** WORK INSTRUCTIONS **
Look through the data below. Collect every line where the word "with" occurs.

** MATERIAL SHOWN **
+ + + +
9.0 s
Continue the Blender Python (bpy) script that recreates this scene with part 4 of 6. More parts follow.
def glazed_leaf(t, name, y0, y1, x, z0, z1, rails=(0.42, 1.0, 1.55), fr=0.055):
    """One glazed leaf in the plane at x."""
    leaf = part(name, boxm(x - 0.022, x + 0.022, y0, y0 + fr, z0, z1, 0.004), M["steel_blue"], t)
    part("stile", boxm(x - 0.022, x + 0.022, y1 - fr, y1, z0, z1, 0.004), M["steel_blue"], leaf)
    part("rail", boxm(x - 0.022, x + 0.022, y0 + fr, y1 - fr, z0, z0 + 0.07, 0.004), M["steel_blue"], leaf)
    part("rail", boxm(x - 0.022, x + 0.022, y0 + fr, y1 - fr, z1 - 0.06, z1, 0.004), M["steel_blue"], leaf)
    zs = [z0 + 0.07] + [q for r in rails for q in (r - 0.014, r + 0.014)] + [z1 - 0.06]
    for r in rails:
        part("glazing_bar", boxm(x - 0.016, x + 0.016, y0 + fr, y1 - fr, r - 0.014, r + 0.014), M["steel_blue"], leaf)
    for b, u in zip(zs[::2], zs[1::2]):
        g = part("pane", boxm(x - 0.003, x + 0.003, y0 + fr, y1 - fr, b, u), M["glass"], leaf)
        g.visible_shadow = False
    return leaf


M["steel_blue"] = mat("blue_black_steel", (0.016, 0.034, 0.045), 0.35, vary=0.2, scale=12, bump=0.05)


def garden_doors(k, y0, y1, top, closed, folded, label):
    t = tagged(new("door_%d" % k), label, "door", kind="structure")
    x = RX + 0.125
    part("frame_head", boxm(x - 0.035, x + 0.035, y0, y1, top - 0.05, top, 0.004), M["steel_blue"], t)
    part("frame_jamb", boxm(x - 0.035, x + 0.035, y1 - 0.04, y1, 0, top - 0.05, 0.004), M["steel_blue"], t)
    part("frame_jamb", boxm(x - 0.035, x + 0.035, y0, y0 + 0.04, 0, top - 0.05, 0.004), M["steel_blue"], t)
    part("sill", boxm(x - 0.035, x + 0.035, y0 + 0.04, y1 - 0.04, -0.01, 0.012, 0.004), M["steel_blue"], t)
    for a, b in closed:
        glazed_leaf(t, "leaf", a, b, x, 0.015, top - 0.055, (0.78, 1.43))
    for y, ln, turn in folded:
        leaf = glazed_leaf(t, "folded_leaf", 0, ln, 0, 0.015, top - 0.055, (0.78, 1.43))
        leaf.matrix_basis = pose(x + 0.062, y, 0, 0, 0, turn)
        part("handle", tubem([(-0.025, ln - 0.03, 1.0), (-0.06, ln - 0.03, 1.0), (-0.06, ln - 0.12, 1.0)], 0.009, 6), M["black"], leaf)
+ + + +
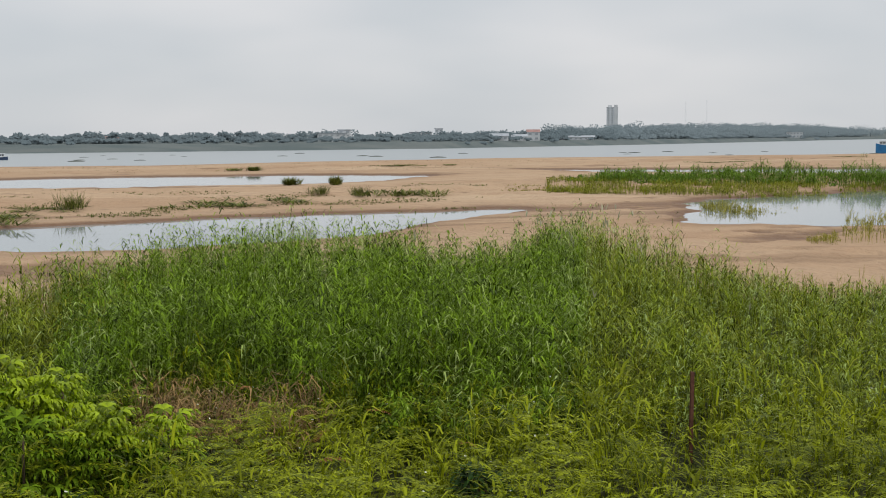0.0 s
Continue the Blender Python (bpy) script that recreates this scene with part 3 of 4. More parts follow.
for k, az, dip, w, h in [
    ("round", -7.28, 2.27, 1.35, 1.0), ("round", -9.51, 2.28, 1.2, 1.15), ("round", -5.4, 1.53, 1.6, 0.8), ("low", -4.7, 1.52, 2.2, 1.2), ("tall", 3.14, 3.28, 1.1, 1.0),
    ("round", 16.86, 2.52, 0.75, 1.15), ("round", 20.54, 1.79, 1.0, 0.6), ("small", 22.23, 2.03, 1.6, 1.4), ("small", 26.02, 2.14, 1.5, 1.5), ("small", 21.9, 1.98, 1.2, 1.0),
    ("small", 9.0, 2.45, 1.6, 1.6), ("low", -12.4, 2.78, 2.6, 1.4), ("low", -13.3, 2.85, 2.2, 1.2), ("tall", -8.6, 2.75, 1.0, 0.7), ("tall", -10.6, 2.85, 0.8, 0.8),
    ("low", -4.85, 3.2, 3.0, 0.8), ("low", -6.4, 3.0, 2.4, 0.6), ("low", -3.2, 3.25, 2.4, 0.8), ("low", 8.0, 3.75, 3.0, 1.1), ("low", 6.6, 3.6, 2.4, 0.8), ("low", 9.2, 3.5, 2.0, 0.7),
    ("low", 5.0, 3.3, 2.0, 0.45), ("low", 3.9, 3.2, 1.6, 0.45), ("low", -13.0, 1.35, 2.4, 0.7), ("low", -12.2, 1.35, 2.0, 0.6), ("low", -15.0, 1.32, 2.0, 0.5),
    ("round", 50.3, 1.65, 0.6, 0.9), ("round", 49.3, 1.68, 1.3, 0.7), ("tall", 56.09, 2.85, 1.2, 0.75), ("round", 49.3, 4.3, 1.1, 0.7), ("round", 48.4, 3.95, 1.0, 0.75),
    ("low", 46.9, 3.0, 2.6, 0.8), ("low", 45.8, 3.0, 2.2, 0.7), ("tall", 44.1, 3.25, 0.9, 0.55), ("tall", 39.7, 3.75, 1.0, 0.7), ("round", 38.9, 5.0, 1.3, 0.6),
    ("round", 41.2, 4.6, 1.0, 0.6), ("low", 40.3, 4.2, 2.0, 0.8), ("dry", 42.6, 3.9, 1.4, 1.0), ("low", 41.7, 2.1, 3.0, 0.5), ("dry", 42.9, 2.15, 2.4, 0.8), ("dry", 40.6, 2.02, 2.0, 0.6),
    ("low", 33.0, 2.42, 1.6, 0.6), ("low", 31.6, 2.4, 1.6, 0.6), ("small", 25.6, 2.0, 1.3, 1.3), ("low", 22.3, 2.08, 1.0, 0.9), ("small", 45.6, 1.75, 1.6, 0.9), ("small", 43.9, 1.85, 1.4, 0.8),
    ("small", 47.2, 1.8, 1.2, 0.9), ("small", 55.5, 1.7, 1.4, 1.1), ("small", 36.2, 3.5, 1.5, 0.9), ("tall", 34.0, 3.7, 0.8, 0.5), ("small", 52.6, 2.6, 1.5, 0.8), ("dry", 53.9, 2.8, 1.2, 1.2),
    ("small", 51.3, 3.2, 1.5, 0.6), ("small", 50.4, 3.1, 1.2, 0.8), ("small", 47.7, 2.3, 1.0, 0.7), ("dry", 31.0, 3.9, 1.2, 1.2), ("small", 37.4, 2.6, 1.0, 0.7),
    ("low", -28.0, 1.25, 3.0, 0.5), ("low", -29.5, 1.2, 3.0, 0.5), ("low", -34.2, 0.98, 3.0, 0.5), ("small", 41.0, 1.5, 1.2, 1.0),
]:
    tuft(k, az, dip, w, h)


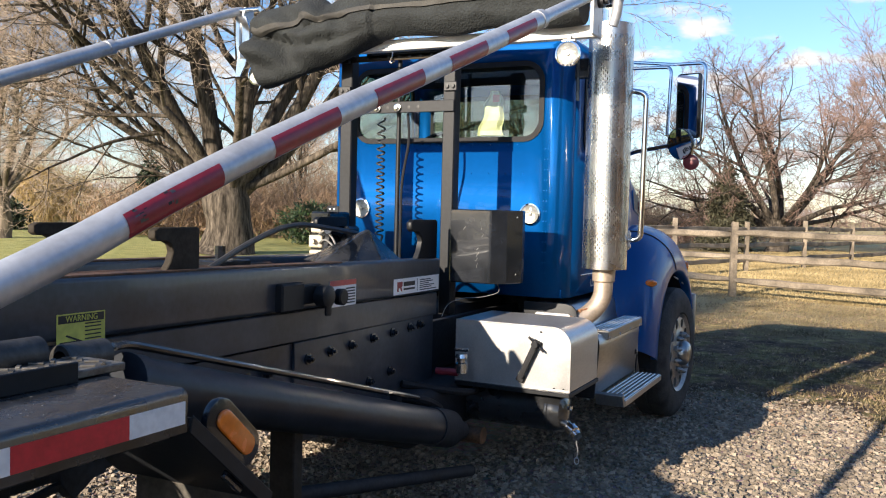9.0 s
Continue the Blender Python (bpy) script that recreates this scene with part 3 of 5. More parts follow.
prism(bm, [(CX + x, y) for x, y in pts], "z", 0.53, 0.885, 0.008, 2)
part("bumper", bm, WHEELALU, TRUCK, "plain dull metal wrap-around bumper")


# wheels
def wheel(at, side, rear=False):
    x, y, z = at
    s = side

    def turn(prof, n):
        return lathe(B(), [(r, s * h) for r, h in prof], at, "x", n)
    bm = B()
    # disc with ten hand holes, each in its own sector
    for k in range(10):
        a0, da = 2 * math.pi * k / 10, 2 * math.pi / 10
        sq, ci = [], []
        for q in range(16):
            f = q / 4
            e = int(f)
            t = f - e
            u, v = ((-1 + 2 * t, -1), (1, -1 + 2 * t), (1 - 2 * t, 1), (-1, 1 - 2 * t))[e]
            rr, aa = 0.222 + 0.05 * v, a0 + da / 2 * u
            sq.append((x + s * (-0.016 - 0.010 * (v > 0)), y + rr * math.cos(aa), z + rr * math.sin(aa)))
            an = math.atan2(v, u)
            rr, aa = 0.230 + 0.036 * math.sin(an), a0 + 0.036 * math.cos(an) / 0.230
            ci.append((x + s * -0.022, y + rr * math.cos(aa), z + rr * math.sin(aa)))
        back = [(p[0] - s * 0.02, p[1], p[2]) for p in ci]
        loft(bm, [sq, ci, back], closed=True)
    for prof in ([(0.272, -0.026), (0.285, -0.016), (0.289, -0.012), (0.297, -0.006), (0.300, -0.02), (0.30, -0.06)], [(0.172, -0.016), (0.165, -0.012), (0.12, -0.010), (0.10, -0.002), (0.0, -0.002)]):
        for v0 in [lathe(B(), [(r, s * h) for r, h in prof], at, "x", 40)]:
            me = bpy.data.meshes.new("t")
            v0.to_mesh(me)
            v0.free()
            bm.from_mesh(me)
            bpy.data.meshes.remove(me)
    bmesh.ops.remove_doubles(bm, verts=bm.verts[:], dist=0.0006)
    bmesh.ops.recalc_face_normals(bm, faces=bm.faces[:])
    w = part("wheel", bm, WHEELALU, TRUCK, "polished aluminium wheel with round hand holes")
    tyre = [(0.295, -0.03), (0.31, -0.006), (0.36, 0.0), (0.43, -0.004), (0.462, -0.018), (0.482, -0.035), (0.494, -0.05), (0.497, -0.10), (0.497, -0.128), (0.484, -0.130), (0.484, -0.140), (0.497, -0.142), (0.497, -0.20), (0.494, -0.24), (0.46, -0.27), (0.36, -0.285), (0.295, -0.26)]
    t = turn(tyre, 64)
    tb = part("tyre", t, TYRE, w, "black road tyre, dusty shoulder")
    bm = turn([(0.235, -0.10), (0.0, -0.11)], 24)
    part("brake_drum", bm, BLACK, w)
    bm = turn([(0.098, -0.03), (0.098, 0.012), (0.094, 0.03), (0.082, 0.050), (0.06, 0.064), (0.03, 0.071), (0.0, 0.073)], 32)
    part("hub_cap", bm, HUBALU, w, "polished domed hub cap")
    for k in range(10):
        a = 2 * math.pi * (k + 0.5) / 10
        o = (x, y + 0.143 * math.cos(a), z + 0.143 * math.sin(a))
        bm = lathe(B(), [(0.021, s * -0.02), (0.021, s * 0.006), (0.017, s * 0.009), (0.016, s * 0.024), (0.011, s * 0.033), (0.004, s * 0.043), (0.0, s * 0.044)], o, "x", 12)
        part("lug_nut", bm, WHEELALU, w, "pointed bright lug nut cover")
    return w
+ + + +
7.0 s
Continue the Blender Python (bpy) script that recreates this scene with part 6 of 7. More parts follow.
+ + + +
** RESULT OF THE TASK **
Continue the Blender Python (bpy) script that recreates this scene with part 4 of 6. More parts follow.
Continue the Blender Python (bpy) script that recreates this scene with part 3 of 4. More parts follow.
Continue the Blender Python (bpy) script that recreates this scene with part 3 of 5. More parts follow.
    # disc with ten hand holes, each in its own sector
    w = part("wheel", bm, WHEELALU, TRUCK, "polished aluminium wheel with round hand holes")
Continue the Blender Python (bpy) script that recreates this scene with part 6 of 7. More parts follow.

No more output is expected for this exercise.